Welsh soccer club Wrexham, owned by Ryan Reynolds and Rob McElhenney, promoted after winning title newsusface


Ryan Reynolds held his head in his hands. Rob McElhenney leaned forward, took a deep breath and was soon wiping tears from his eyes.

Below the Hollywood actors, thousands of Wrexham fans flooded onto the field at the Racecourse Ground, setting off red flares and waving Wales flags.

A previously down-on-its-luck Welsh soccer club thrust into the global spotlight because of its A-list owners was celebrating on Saturday after Wrexham secured promotion to the fourth tier of the English game.

Wrexham v Boreham Wood - Vanarama National League - The Racecourse Ground
Wrexham co-owners Rob McElhenney and Ryan Reynolds celebrate with the trophy following promotion to the English Football League following the Vanarama National League match at The Racecourse Ground in Wrexham, Wales, on April 22, 2023.

Martin Rickett/PA Images via Getty Images


Reynolds and McElhenney, along with actor friend Paul Rudd, were among a crowd of more than 10,000 at the Racecourse in north Wales to see Wrexham clinch the National League title with a 3-1 win over Boreham Wood.

Reynolds and McElhenney embraced in the directors’ box when the fulltime whistle sounded and, before long, were holding up a flag with the words: “Wrexham champions 2022-23.”

They seemingly have become soccer fanatics since completing their out-of-nowhere purchase of the club for $2.5 million in 2021. An offshoot of the takeover was the making of a fly-on-the-wall documentary — entitled “Welcome to Wrexham” — that has charted the journey of a team run by a couple of actors learning the ropes of sports club ownership.

The second season of the show will have a happy ending, with Wrexham heading back into the English Football League — the three divisions below the Premier League — for the first time in 15 years.

“One thing that is running through my head over and over again,” Reynolds said, looking around at Wrexham’s jubilant players and fans, “is that people said at the beginning, ‘Why Wrexham, why Wrexham?’ This is exactly why Wrexham.”

Wrexham is four points clear of second-placed Notts County with one round of games left, so is guaranteed the sole automatic promotion spot to League Two.
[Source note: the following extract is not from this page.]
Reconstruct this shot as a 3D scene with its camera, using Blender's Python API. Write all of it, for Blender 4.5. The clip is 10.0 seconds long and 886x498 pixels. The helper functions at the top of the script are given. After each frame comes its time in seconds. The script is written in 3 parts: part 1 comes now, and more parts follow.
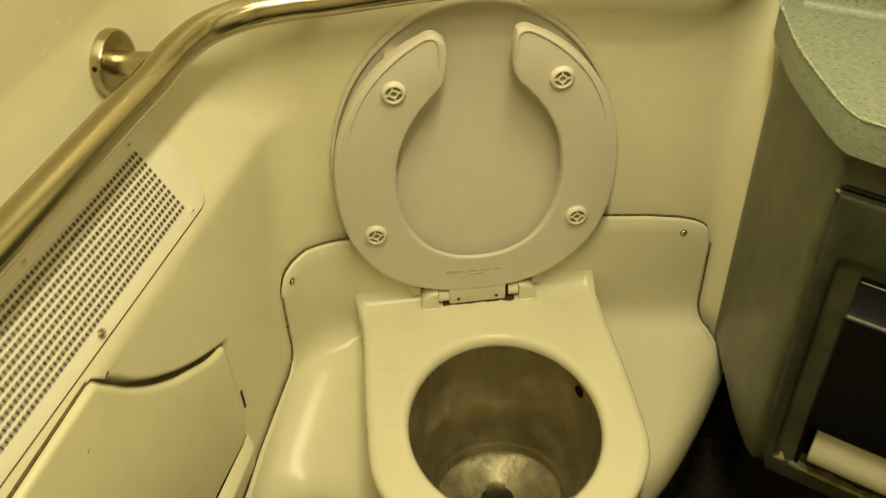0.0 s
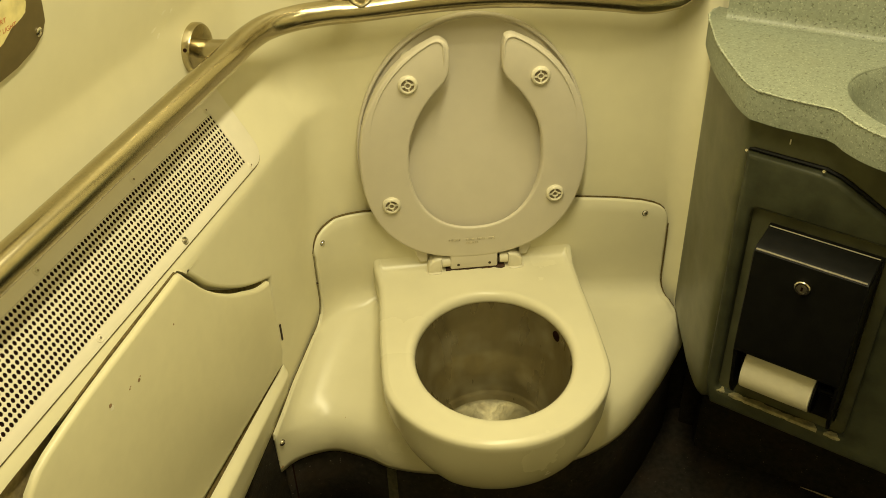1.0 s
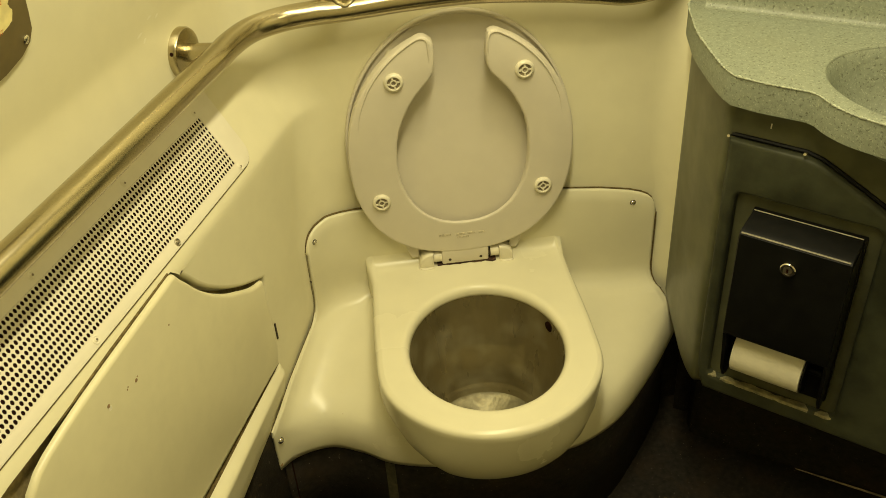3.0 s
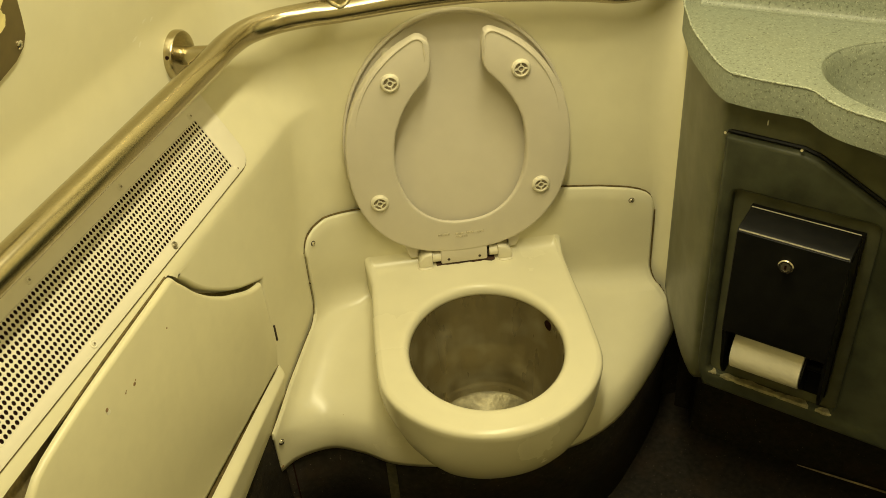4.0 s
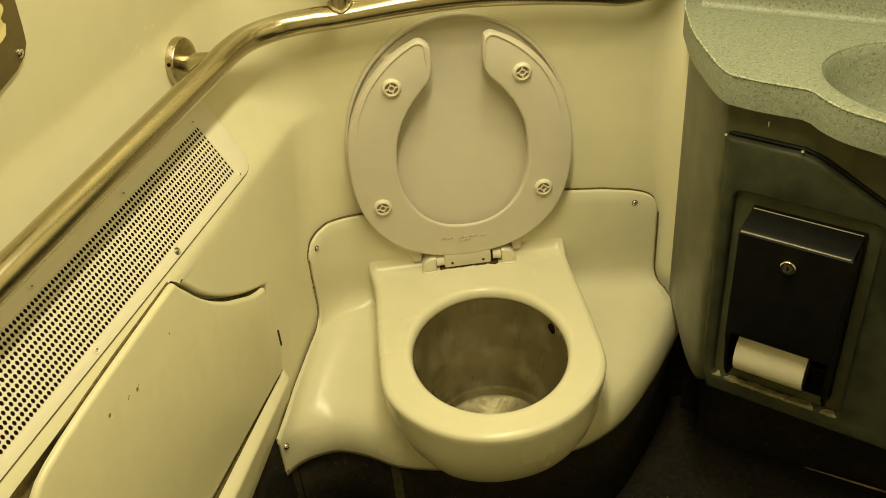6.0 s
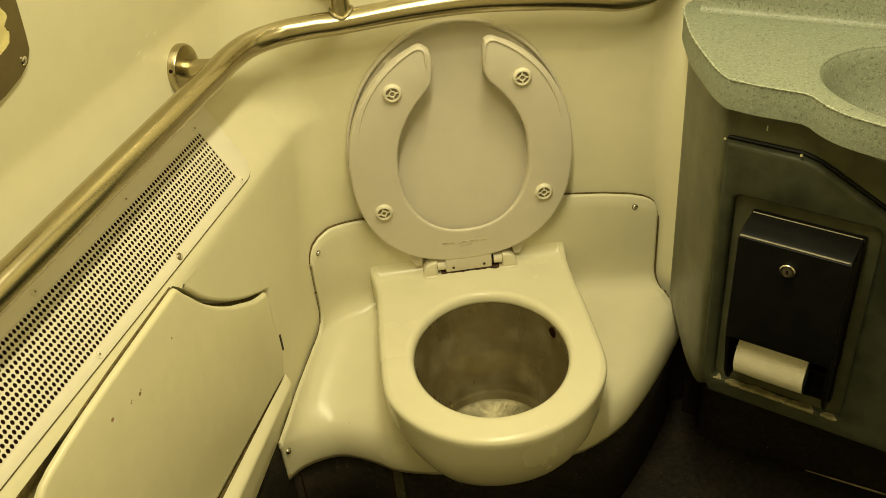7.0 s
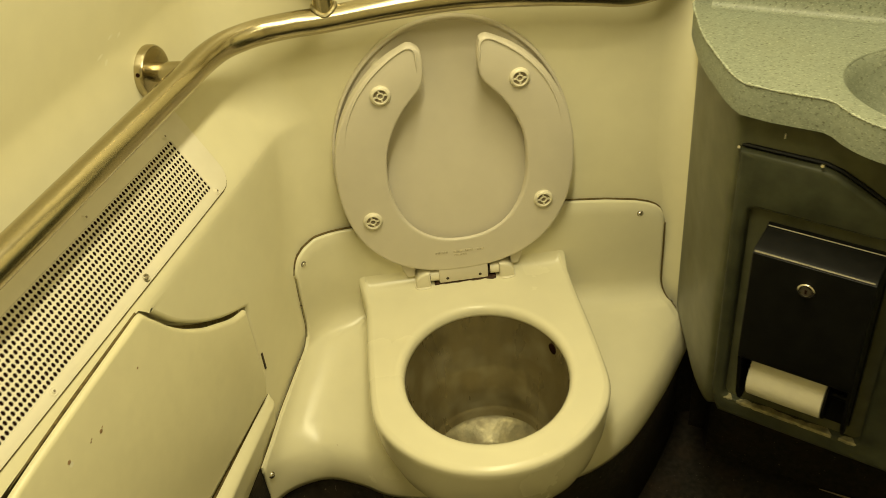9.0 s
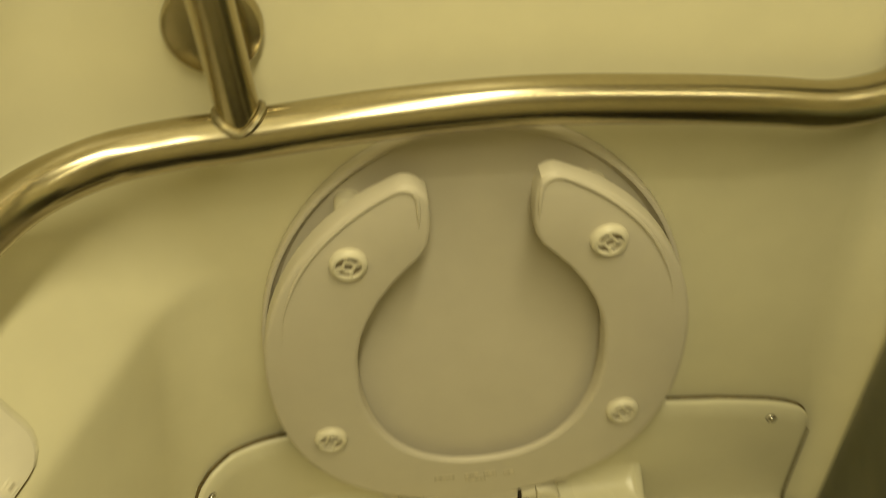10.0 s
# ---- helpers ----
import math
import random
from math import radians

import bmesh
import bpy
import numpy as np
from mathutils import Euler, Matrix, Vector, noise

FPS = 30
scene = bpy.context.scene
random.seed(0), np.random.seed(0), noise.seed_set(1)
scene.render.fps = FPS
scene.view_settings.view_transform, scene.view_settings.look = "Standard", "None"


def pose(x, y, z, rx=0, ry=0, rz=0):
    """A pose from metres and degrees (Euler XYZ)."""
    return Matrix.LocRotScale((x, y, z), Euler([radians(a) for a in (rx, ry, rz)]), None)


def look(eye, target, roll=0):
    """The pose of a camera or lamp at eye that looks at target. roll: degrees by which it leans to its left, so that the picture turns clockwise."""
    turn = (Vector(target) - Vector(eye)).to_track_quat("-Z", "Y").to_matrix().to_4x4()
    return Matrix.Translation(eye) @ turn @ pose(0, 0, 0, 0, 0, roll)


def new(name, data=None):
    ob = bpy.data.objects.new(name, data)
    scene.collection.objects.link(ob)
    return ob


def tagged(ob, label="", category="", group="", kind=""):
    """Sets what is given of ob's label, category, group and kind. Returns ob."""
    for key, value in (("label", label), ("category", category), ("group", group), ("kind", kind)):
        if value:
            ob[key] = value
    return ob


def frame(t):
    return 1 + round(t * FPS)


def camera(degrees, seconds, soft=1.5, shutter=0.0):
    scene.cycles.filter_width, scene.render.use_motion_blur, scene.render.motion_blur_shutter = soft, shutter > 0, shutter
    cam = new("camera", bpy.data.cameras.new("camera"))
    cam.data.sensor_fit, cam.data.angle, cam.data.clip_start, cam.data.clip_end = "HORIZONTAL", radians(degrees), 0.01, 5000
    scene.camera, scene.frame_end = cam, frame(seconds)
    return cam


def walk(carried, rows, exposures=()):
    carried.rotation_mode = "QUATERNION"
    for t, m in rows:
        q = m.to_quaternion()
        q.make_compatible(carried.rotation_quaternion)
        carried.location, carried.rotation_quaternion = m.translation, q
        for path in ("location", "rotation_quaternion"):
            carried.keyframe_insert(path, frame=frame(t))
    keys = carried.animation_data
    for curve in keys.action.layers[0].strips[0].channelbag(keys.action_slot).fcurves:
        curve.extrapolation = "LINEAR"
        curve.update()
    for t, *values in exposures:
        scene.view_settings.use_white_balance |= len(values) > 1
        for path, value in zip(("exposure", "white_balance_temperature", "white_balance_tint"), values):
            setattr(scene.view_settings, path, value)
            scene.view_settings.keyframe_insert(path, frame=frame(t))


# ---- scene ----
cam = camera(51.5, 10.0, soft=0.75, shutter=0.3)
PATH = [
    (0, (0.085, 0.041, 1.463), (0.216, 1.543, 0.149), -2.5),
    (0.1, (0.083, -0.035, 1.463), (0.211, 1.497, 0.183), -2.3),
    (0.5, (0.082, -0.232, 1.502), (0.184, 1.346, 0.277), -2.0),
    (1, (0.068, -0.31, 1.51), (0.184, 1.3, 0.33), -2.2),
    (1.5, (0.065, -0.333, 1.511), (0.193, 1.283, 0.339), -2.5),
    (2, (0.068, -0.332, 1.512), (0.197, 1.283, 0.34), -2.8),
    (2.5, (0.071, -0.331, 1.512), (0.198, 1.28, 0.334), -3.3),
    (4, (0.083, -0.33, 1.513), (0.201, 1.279, 0.331), -4.6),
    (4.5, (0.086, -0.331, 1.513), (0.198, 1.278, 0.33), -4.8),
    (5, (0.089, -0.332, 1.514), (0.194, 1.278, 0.332), -5.2),
    (5.5, (0.093, -0.332, 1.513), (0.193, 1.28, 0.334), -5.3),
    (7, (0.097, -0.34, 1.517), (0.191, 1.284, 0.352), -5.7),
    (7.5, (0.098, -0.338, 1.516), (0.192, 1.285, 0.352), -5.7),
    (8, (0.098, -0.335, 1.517), (0.197, 1.286, 0.349), -5.8),
    (8.5, (0.106, -0.32, 1.513), (0.197, 1.299, 0.343), -6.1),
    (9, (0.124, -0.234, 1.494), (0.208, 1.37, 0.302), -6.0),
    (9.2, (0.122, -0.128, 1.47), (0.187, 1.443, 0.234), -5.9),
    (9.5, (0.096, 0.101, 1.431), (0.232, 1.642, 0.163), -2.9),
    (9.6, (0.102, 0.18, 1.431), (0.258, 1.706, 0.149), -2.5),
    (9.7, (0.109, 0.256, 1.422), (0.265, 1.771, 0.127), -2.6),
    (9.8, (0.112, 0.332, 1.414), (0.277, 1.82, 0.088), -1.9),
    (9.9, (0.134, 0.415, 1.387), (0.281, 1.896, 0.051), -2.0),
    (10, (0.162, 0.507, 1.365), (0.259, 1.974, 0.009), -2.7),
]
EXPOSURES = [(0.0, -0.12), (0.6, 0.0), (9.2, 0.0), (9.5, -0.10), (9.75, -0.18), (10.0, -0.48)]
walk(cam, [(t, look(eye, target, roll)) for t, eye, target, roll in PATH], EXPOSURES)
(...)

After being greeted by Reynolds and McElhenney, Wrexham’s players lifted the league trophy in the middle of the field to the sound of “We are the Champions.”

Reynolds is best known for starring in the “Deadpool” movies, while McElhenney is the creator of TV show “It’s Always Sunny in Philadelphia.” One of their stated aims when combining to buy Wrexham from its success-starved fans was to lead the 158-year-old team — the world’s third oldest professional club — to the Premier League and the journey is well underway.

It is Wrexham’s first league title at any level since the old Division Three — then the third tier in the English game — in 1977, and the team has done it in style, collecting a record 110 points so far and winning 34 of its 45 games.

With the title in the bag, Wrexham fans lapped up the final few minutes of a match that ended more than a decade of hurt. The club fell on such hard times since the turn of the century that its supporters’ trust twice had to save the team from going out of business.

“We can feel what it means to the town,” McElhenney said on the field. “This is a moment of catharsis for them and celebration. For us to be welcomed into the community, and to be welcomed into this experience, has been the honor of my life.”

Since their unlikely takeover, Reynolds and McElhenney have used their large Twitter followings to promote the club and brought in sponsors such as TikTok, Aviation Gin and Expedia, global brands that typically have no place at this level of the game.

The actors are also living up to the promises they made when taking over, like making improvements to the stadium and investing heavily in the women’s team. They brought in board members and advisers with experience of top-level soccer and who have made good, sensible decisions.

The industrial town of about 65,000 people, located near the northwest English border and close to the soccer hotbeds of Liverpool and Manchester, has been abuzz with excitement for the past two years.

Last season, Wrexham lost in the playoffs to miss out on promotion but made no mistake a year later to get out of the non-leagues, where some teams are semi-professional.